The day included a long electric boat ride down the length of one of the larger lakes, two bus trips and probably ten kilometres of walking trails to see what is truly a unique and special place. The photos tell a better story. Was it value for money? Well, I think the entry fee is still too high but they did deliver on their promise, the infrastructure was excellent and we had a fabulous day. Except for the crowds.
We camped that night well south of the park below a dam next to a lush green field that was ready for harvesting with green mountains as a backdrop. A great finish to a great day.
As an extra note, this is my four hundredth, yes, 400, blog post on www.ourpangaea.net. I started the website in 2009 when Julie and I moved to Bangkok so we could keep in touch with family and friends. Since then the blog has created a life of it’s own and it now chronicles our travels in Australia and all over the world. Thanks to the thousands of people who have read it and of course we welcome any comments or feedback. Here’s to another 400 more…I hope!
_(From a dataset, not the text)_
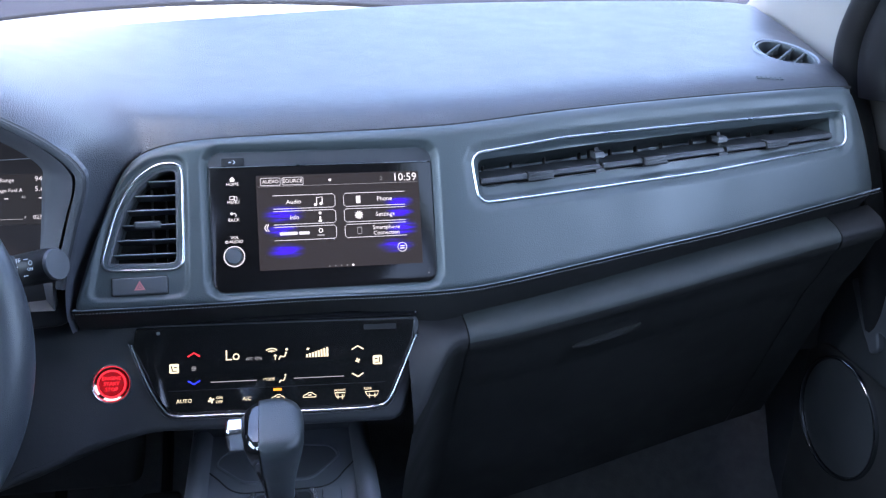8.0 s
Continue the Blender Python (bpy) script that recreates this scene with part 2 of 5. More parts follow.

I always feel like I’m travelling with you. Just enjoy the blog which is sooo interesting. Enjoy
Hi Louise, thanks for those kind words. It’s fun to travel and of course it’s also fun to blog!
Bill
Wow, 400!! Congratulations on an amazing array of stories, photos and experiences. We have enjoyed every single one of them.
These ones in Slovenia and Croatia, bring back extra special memories for us,from our first motorbike tour, but your photos are way better than ours. Have more fantastic journeys for us to enjoy, and stay safe. xoxo ❤️
Hi Anne, yes I remember you came down this way long ago. We loved this area, full of beautiful places and fascinating cultures. And 400 is not a bad innings in any book. Can’t wait for more! Bill
So many beautiful scenes, and photos you have blogged, but my favorite is “Dining Like Royalty”. So classic!
Hi Mommo, good to hear from you online. Yes, our dinner out amongst the wheat fields was great fun – every day is full of adventure!